__Data excerpt__
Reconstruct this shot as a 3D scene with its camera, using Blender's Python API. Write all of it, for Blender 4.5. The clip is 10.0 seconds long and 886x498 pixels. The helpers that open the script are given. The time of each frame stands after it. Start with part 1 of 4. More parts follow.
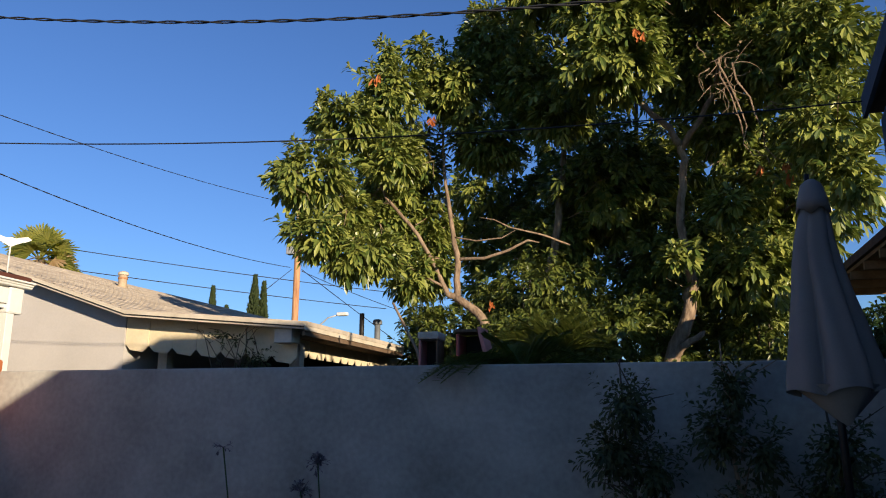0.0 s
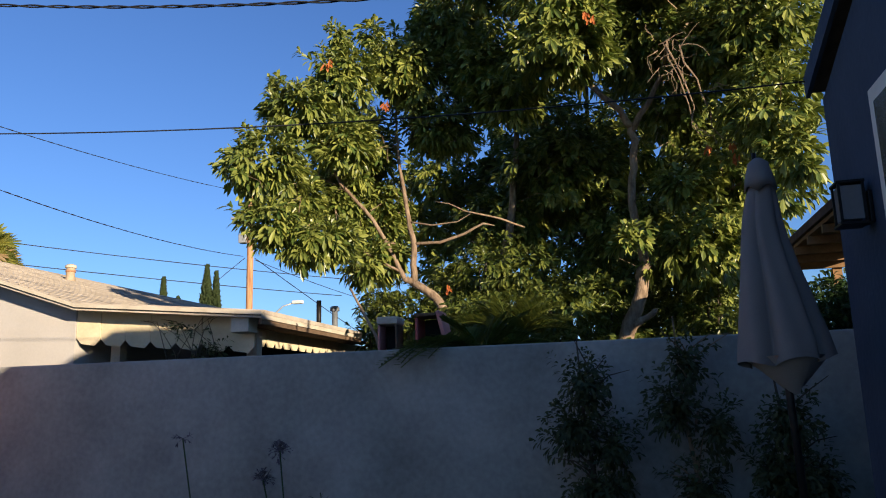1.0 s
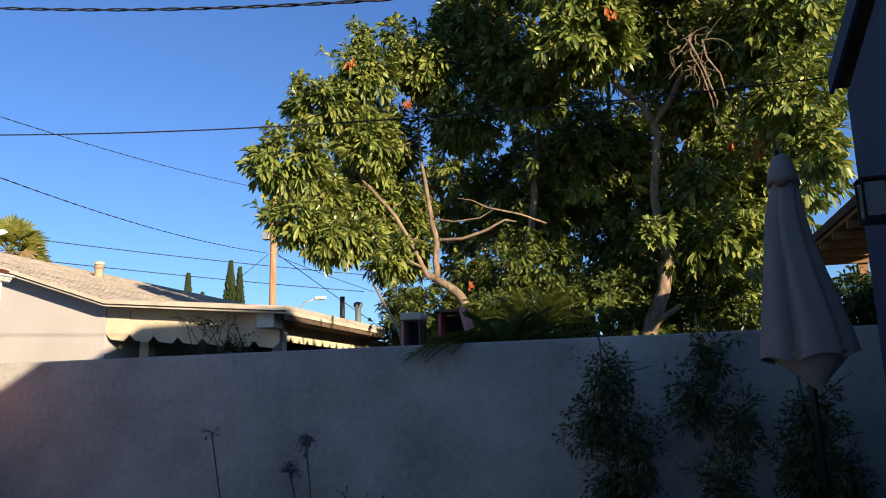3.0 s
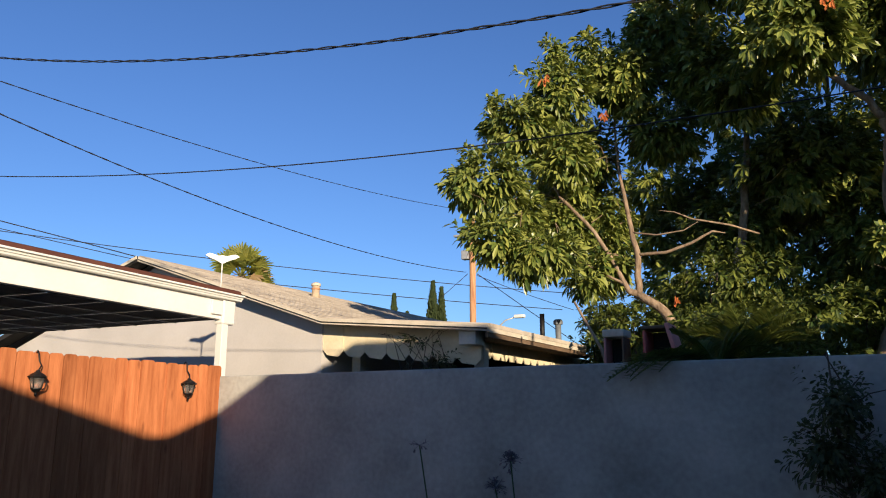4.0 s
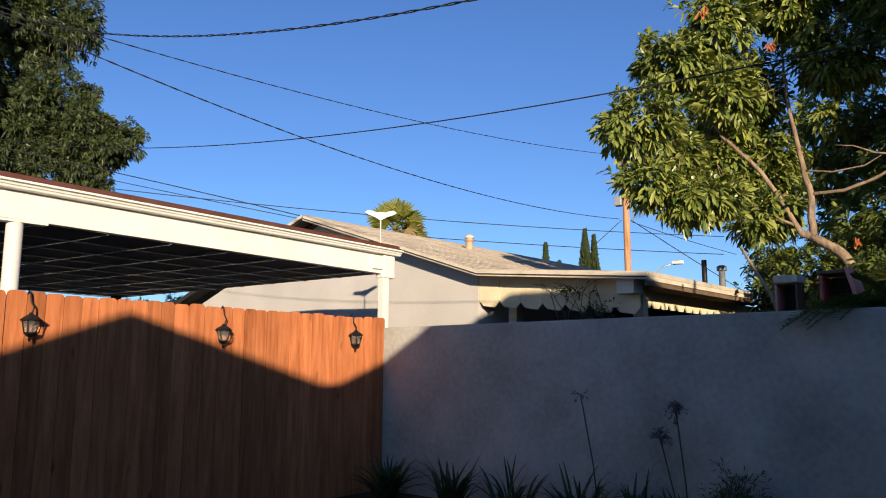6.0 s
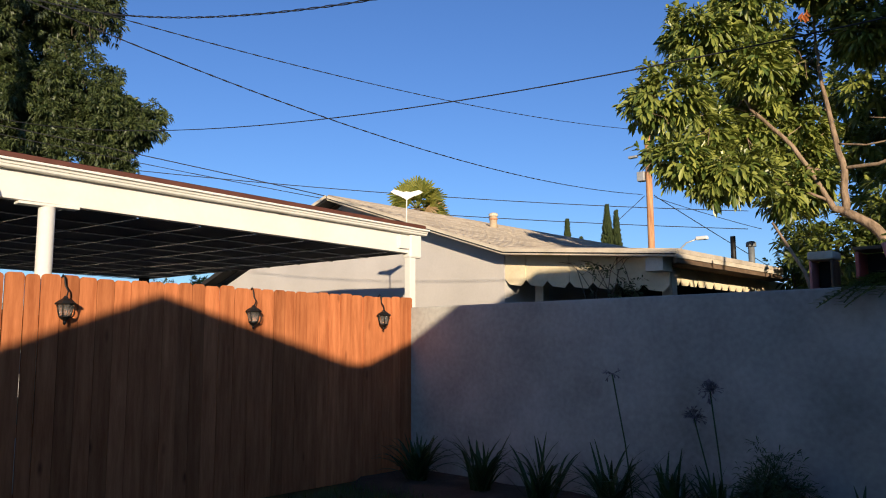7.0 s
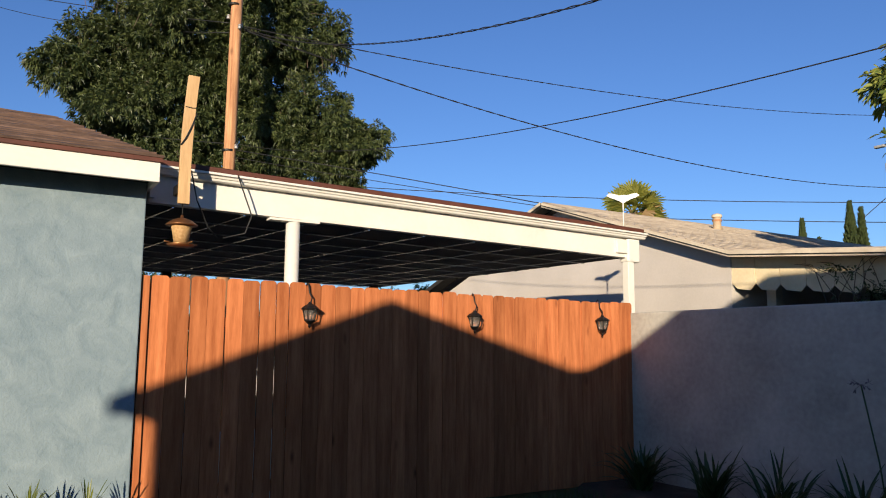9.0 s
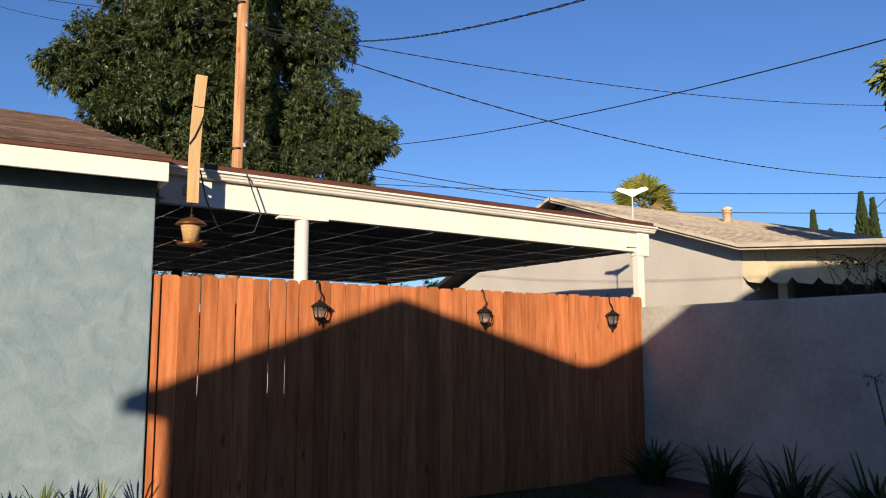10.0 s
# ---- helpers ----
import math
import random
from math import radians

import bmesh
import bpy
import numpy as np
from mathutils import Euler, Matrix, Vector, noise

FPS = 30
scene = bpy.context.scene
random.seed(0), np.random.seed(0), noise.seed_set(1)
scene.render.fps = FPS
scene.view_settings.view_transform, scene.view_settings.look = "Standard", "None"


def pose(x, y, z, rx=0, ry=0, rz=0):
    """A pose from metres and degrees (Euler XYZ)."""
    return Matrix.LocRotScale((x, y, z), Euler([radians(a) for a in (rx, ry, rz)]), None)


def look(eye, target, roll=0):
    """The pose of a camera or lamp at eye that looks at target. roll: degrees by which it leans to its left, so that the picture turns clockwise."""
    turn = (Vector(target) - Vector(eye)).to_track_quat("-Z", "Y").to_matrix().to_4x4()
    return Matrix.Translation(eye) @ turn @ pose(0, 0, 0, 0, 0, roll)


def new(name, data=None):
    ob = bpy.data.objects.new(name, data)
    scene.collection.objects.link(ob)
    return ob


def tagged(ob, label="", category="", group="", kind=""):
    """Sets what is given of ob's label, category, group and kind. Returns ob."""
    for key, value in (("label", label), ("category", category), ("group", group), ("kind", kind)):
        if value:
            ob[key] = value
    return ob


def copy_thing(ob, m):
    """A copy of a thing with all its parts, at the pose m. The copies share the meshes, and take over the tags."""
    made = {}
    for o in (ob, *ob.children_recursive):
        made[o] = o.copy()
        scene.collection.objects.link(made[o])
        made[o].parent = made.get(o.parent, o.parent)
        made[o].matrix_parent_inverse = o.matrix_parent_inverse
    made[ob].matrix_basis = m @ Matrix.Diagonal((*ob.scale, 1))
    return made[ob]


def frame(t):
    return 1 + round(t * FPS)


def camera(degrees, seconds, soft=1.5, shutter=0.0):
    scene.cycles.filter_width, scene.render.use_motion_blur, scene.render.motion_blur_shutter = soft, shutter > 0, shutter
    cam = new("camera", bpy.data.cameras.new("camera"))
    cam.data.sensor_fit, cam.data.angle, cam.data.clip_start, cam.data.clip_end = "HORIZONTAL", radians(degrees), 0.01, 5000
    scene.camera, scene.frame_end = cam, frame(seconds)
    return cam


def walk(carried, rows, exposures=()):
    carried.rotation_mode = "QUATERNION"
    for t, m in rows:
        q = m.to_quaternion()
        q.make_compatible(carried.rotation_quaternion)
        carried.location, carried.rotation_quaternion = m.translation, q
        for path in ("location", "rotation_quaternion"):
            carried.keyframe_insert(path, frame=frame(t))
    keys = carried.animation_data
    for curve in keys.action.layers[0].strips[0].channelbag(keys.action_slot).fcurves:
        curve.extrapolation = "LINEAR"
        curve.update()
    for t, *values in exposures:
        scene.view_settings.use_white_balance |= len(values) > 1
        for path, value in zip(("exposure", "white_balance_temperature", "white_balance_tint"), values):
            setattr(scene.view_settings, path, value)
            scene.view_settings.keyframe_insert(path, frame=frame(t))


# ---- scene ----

__Stated problem__
Look through the lines above and collect those with the word "rows".

__Response to this exercise__
def walk(carried, rows, exposures=()):
    for t, m in rows:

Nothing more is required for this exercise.